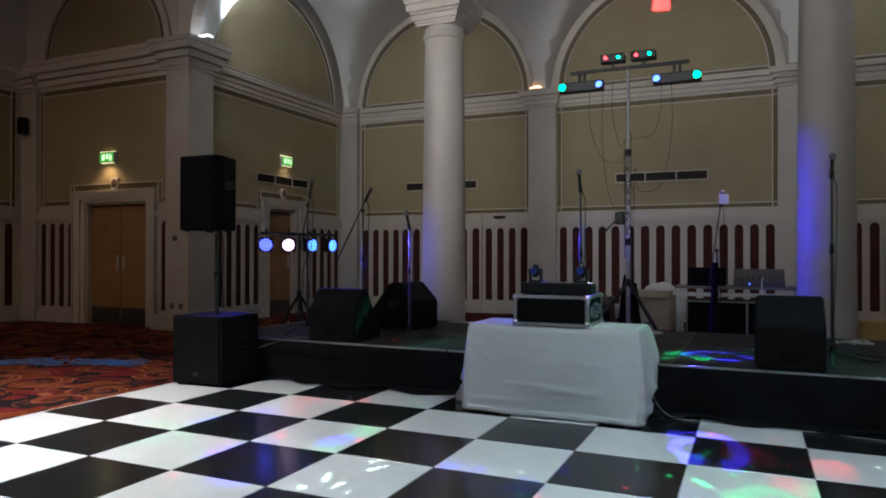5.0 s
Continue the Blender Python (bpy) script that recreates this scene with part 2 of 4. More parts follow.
def carpet_material():
    """Axminster with orange scrolls, pale outlines and dark leaves on oxblood."""
    m = bpy.data.materials.new("patterned carpet")
    m.use_nodes = True
    nt = m.node_tree
    L = nt.links.new
    p = nt.nodes["Principled BSDF"]
    p.inputs["Roughness"].default_value = 0.95
    p.inputs["Specular IOR Level"].default_value = 0.06
    co = nt.nodes.new("ShaderNodeTexCoord")

    def math(op, a, b=None, c=None):
        n = nt.nodes.new("ShaderNodeMath")
        n.operation = op
        for i, v in enumerate((a, b, c)):
            if v is None:
                continue
            if isinstance(v, (int, float)):
                n.inputs[i].default_value = v
            else:
                L(v, n.inputs[i])
        return n.outputs[0]

    def mixc(fac, a, b):
        n = nt.nodes.new("ShaderNodeMix")
        n.data_type = "RGBA"
        L(fac, n.inputs[0])
        for i, v in ((6, a), (7, b)):
            if isinstance(v, tuple):
                n.inputs[i].default_value = (*v, 1)
            else:
                L(v, n.inputs[i])
        return n.outputs[2]

    def spirals(scale, shift, arms, wind, reach):
        """Distance field of scrolls, one to a cell: the band value, and how far from the cell's middle."""
        mp = nt.nodes.new("ShaderNodeMapping")
        mp.inputs["Location"].default_value = shift
        L(co.outputs["Object"], mp.inputs[0])
        wob = nt.nodes.new("ShaderNodeTexNoise")
        wob.inputs["Scale"].default_value = 1.6
        L(mp.outputs[0], wob.inputs["Vector"])
        mixv = nt.nodes.new("ShaderNodeVectorMath")
        mixv.operation = "MULTIPLY_ADD"
        mixv.inputs[1].default_value = (0.12, 0.12, 0.0)
        L(wob.outputs["Color"], mixv.inputs[0])
        L(mp.outputs[0], mixv.inputs[2])
        flat = nt.nodes.new("ShaderNodeVectorMath")
        flat.operation = "MULTIPLY"
        flat.inputs[1].default_value = (1, 1, 0)
        L(mixv.outputs[0], flat.inputs[0])
        v = nt.nodes.new("ShaderNodeTexVoronoi")
        v.voronoi_dimensions = "2D"
        v.inputs["Scale"].default_value = scale
        v.inputs["Randomness"].default_value = 0.55
        L(flat.outputs[0], v.inputs["Vector"])
        d = nt.nodes.new("ShaderNodeVectorMath")
        d.operation = "SUBTRACT"
        L(flat.outputs[0], d.inputs[0])
        L(v.outputs["Position"], d.inputs[1])
        s = nt.nodes.new("ShaderNodeSeparateXYZ")
        L(d.outputs[0], s.inputs[0])
        ang = math("ARCTAN2", s.outputs[1], s.outputs[0])
        length = nt.nodes.new("ShaderNodeVectorMath")
        length.operation = "LENGTH"
        L(d.outputs[0], length.inputs[0])
        r = length.outputs["Value"]
        hs = nt.nodes.new("ShaderNodeSeparateColor")
        L(v.outputs["Color"], hs.inputs[0])
        side = math("MULTIPLY_ADD", math("GREATER_THAN", hs.outputs[0], 0.5), 2.0, -1.0)
        turn = math("ADD", math("MULTIPLY", math("MULTIPLY", ang, side), arms), math("MULTIPLY", hs.outputs[1], 6.28))
        ph = math("ADD", math("MULTIPLY", math("LOGARITHM", math("ADD", r, 0.004), 2.71828), wind), turn)
        wave = math("SINE", ph)
        return wave, math("LESS_THAN", r, reach)

    def cloud(scale, shift, stretch):
        """Smooth blotches, longer one way than the other."""
        mp = nt.nodes.new("ShaderNodeMapping")
        mp.inputs["Location"].default_value, mp.inputs["Scale"].default_value, mp.inputs["Rotation"].default_value = shift, stretch, (0, 0, 0.6)
        L(co.outputs["Object"], mp.inputs[0])
        n = nt.nodes.new("ShaderNodeTexNoise")
        n.inputs["Scale"].default_value, n.inputs["Detail"].default_value, n.inputs["Distortion"].default_value = scale, 0, 0.9
        L(mp.outputs[0], n.inputs["Vector"])
        return n.outputs["Fac"]

    def near(v, at, half):
        return math("LESS_THAN", math("ABSOLUTE", math("ADD", v, -at)), half)

    TANLINE, ORANGE, SOOT = (0.36, 0.135, 0.075), (0.19, 0.052, 0.020), (0.013, 0.010, 0.011)
    w1, in1 = spirals(1.25, (0, 0, 0), 1.0, 4.2, 0.36)
    w2, in2 = spirals(0.9, (3.3, 1.7, 0), 1.0, 3.2, 0.55)
    w3, in3 = spirals(1.7, (7.1, 4.4, 0), 1.0, 4.6, 0.15)
    tone, wave, leaf = cloud(1.3, (2, 5, 0), (1, 1, 1)), cloud(1.25, (0, 0, 0), (1.0, 1.7, 1)), cloud(2.3, (9, 3, 0), (1.0, 1.5, 1))
    col = mixc(math("GREATER_THAN", tone, 0.5), (0.165, 0.024, 0.025), (0.115, 0.022, 0.021))
    col = mixc(math("MULTIPLY", math("LESS_THAN", w2, -0.90), in2), col, (0.15, 0.042, 0.014))
    col = mixc(math("GREATER_THAN", leaf, 0.63), col, SOOT)
    col = mixc(math("MULTIPLY", math("GREATER_THAN", w2, 0.90), in2), col, SOOT)
    col = mixc(math("GREATER_THAN", wave, 0.70), col, ORANGE)
    col = mixc(near(wave, 0.70, 0.013), col, TANLINE)
    col = mixc(math("MULTIPLY", math("LESS_THAN", w1, -0.88), in1), col, SOOT)
    col = mixc(math("MULTIPLY", math("GREATER_THAN", w1, 0.80), in1), col, ORANGE)
    col = mixc(math("MULTIPLY", near(w1, 0.68, 0.15), in1), col, TANLINE)
    col = mixc(math("MULTIPLY", near(w3, 0.60, 0.18), in3), col, TANLINE)
    f = nt.nodes.new("ShaderNodeTexNoise")
    f.inputs["Scale"].default_value = 260
    L(co.outputs["Object"], f.inputs["Vector"])
    g = nt.nodes.new("ShaderNodeMix")
    g.data_type, g.blend_type = "RGBA", "MULTIPLY"
    g.inputs[0].default_value = 0.5
    L(col, g.inputs[6])
    L(f.outputs["Color"], g.inputs[7])
    h = nt.nodes.new("ShaderNodeHueSaturation")
    h.inputs["Value"].default_value, h.inputs["Saturation"].default_value = 0.84, 1.06
    L(g.outputs[2], h.inputs["Color"])
    L(h.outputs[0], p.inputs["Base Color"])
    bp = nt.nodes.new("ShaderNodeBump")
    bp.inputs["Strength"].default_value, bp.inputs["Distance"].default_value = 0.5, 0.004
    L(f.outputs["Fac"], bp.inputs["Height"])
    L(bp.outputs[0], p.inputs["Normal"])
    return m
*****
Without the pictures, print the whole listing exactly as given.

**Answer in full:**
5.0 s
Continue the Blender Python (bpy) script that recreates this scene with part 2 of 4. More parts follow.
def carpet_material():
    """Axminster with orange scrolls, pale outlines and dark leaves on oxblood."""
    m = bpy.data.materials.new("patterned carpet")
    m.use_nodes = True
    nt = m.node_tree
    L = nt.links.new
    p = nt.nodes["Principled BSDF"]
    p.inputs["Roughness"].default_value = 0.95
    p.inputs["Specular IOR Level"].default_value = 0.06
    co = nt.nodes.new("ShaderNodeTexCoord")

    def math(op, a, b=None, c=None):
        n = nt.nodes.new("ShaderNodeMath")
        n.operation = op
        for i, v in enumerate((a, b, c)):
            if v is None:
                continue
            if isinstance(v, (int, float)):
                n.inputs[i].default_value = v
            else:
                L(v, n.inputs[i])
        return n.outputs[0]

    def mixc(fac, a, b):
        n = nt.nodes.new("ShaderNodeMix")
        n.data_type = "RGBA"
        L(fac, n.inputs[0])
        for i, v in ((6, a), (7, b)):
            if isinstance(v, tuple):
                n.inputs[i].default_value = (*v, 1)
            else:
                L(v, n.inputs[i])
        return n.outputs[2]

    def spirals(scale, shift, arms, wind, reach):
        """Distance field of scrolls, one to a cell: the band value, and how far from the cell's middle."""
        mp = nt.nodes.new("ShaderNodeMapping")
        mp.inputs["Location"].default_value = shift
        L(co.outputs["Object"], mp.inputs[0])
        wob = nt.nodes.new("ShaderNodeTexNoise")
        wob.inputs["Scale"].default_value = 1.6
        L(mp.outputs[0], wob.inputs["Vector"])
        mixv = nt.nodes.new("ShaderNodeVectorMath")
        mixv.operation = "MULTIPLY_ADD"
        mixv.inputs[1].default_value = (0.12, 0.12, 0.0)
        L(wob.outputs["Color"], mixv.inputs[0])
        L(mp.outputs[0], mixv.inputs[2])
        flat = nt.nodes.new("ShaderNodeVectorMath")
        flat.operation = "MULTIPLY"
        flat.inputs[1].default_value = (1, 1, 0)
        L(mixv.outputs[0], flat.inputs[0])
        v = nt.nodes.new("ShaderNodeTexVoronoi")
        v.voronoi_dimensions = "2D"
        v.inputs["Scale"].default_value = scale
        v.inputs["Randomness"].default_value = 0.55
        L(flat.outputs[0], v.inputs["Vector"])
        d = nt.nodes.new("ShaderNodeVectorMath")
        d.operation = "SUBTRACT"
        L(flat.outputs[0], d.inputs[0])
        L(v.outputs["Position"], d.inputs[1])
        s = nt.nodes.new("ShaderNodeSeparateXYZ")
        L(d.outputs[0], s.inputs[0])
        ang = math("ARCTAN2", s.outputs[1], s.outputs[0])
        length = nt.nodes.new("ShaderNodeVectorMath")
        length.operation = "LENGTH"
        L(d.outputs[0], length.inputs[0])
        r = length.outputs["Value"]
        hs = nt.nodes.new("ShaderNodeSeparateColor")
        L(v.outputs["Color"], hs.inputs[0])
        side = math("MULTIPLY_ADD", math("GREATER_THAN", hs.outputs[0], 0.5), 2.0, -1.0)
        turn = math("ADD", math("MULTIPLY", math("MULTIPLY", ang, side), arms), math("MULTIPLY", hs.outputs[1], 6.28))
        ph = math("ADD", math("MULTIPLY", math("LOGARITHM", math("ADD", r, 0.004), 2.71828), wind), turn)
        wave = math("SINE", ph)
        return wave, math("LESS_THAN", r, reach)

    def cloud(scale, shift, stretch):
        """Smooth blotches, longer one way than the other."""
        mp = nt.nodes.new("ShaderNodeMapping")
        mp.inputs["Location"].default_value, mp.inputs["Scale"].default_value, mp.inputs["Rotation"].default_value = shift, stretch, (0, 0, 0.6)
        L(co.outputs["Object"], mp.inputs[0])
        n = nt.nodes.new("ShaderNodeTexNoise")
        n.inputs["Scale"].default_value, n.inputs["Detail"].default_value, n.inputs["Distortion"].default_value = scale, 0, 0.9
        L(mp.outputs[0], n.inputs["Vector"])
        return n.outputs["Fac"]

    def near(v, at, half):
        return math("LESS_THAN", math("ABSOLUTE", math("ADD", v, -at)), half)

    TANLINE, ORANGE, SOOT = (0.36, 0.135, 0.075), (0.19, 0.052, 0.020), (0.013, 0.010, 0.011)
    w1, in1 = spirals(1.25, (0, 0, 0), 1.0, 4.2, 0.36)
    w2, in2 = spirals(0.9, (3.3, 1.7, 0), 1.0, 3.2, 0.55)
    w3, in3 = spirals(1.7, (7.1, 4.4, 0), 1.0, 4.6, 0.15)
    tone, wave, leaf = cloud(1.3, (2, 5, 0), (1, 1, 1)), cloud(1.25, (0, 0, 0), (1.0, 1.7, 1)), cloud(2.3, (9, 3, 0), (1.0, 1.5, 1))
    col = mixc(math("GREATER_THAN", tone, 0.5), (0.165, 0.024, 0.025), (0.115, 0.022, 0.021))
    col = mixc(math("MULTIPLY", math("LESS_THAN", w2, -0.90), in2), col, (0.15, 0.042, 0.014))
    col = mixc(math("GREATER_THAN", leaf, 0.63), col, SOOT)
    col = mixc(math("MULTIPLY", math("GREATER_THAN", w2, 0.90), in2), col, SOOT)
    col = mixc(math("GREATER_THAN", wave, 0.70), col, ORANGE)
    col = mixc(near(wave, 0.70, 0.013), col, TANLINE)
    col = mixc(math("MULTIPLY", math("LESS_THAN", w1, -0.88), in1), col, SOOT)
    col = mixc(math("MULTIPLY", math("GREATER_THAN", w1, 0.80), in1), col, ORANGE)
    col = mixc(math("MULTIPLY", near(w1, 0.68, 0.15), in1), col, TANLINE)
    col = mixc(math("MULTIPLY", near(w3, 0.60, 0.18), in3), col, TANLINE)
    f = nt.nodes.new("ShaderNodeTexNoise")
    f.inputs["Scale"].default_value = 260
    L(co.outputs["Object"], f.inputs["Vector"])
    g = nt.nodes.new("ShaderNodeMix")
    g.data_type, g.blend_type = "RGBA", "MULTIPLY"
    g.inputs[0].default_value = 0.5
    L(col, g.inputs[6])
    L(f.outputs["Color"], g.inputs[7])
    h = nt.nodes.new("ShaderNodeHueSaturation")
    h.inputs["Value"].default_value, h.inputs["Saturation"].default_value = 0.84, 1.06
    L(g.outputs[2], h.inputs["Color"])
    L(h.outputs[0], p.inputs["Base Color"])
    bp = nt.nodes.new("ShaderNodeBump")
    bp.inputs["Strength"].default_value, bp.inputs["Distance"].default_value = 0.5, 0.004
    L(f.outputs["Fac"], bp.inputs["Height"])
    L(bp.outputs[0], p.inputs["Normal"])
    return m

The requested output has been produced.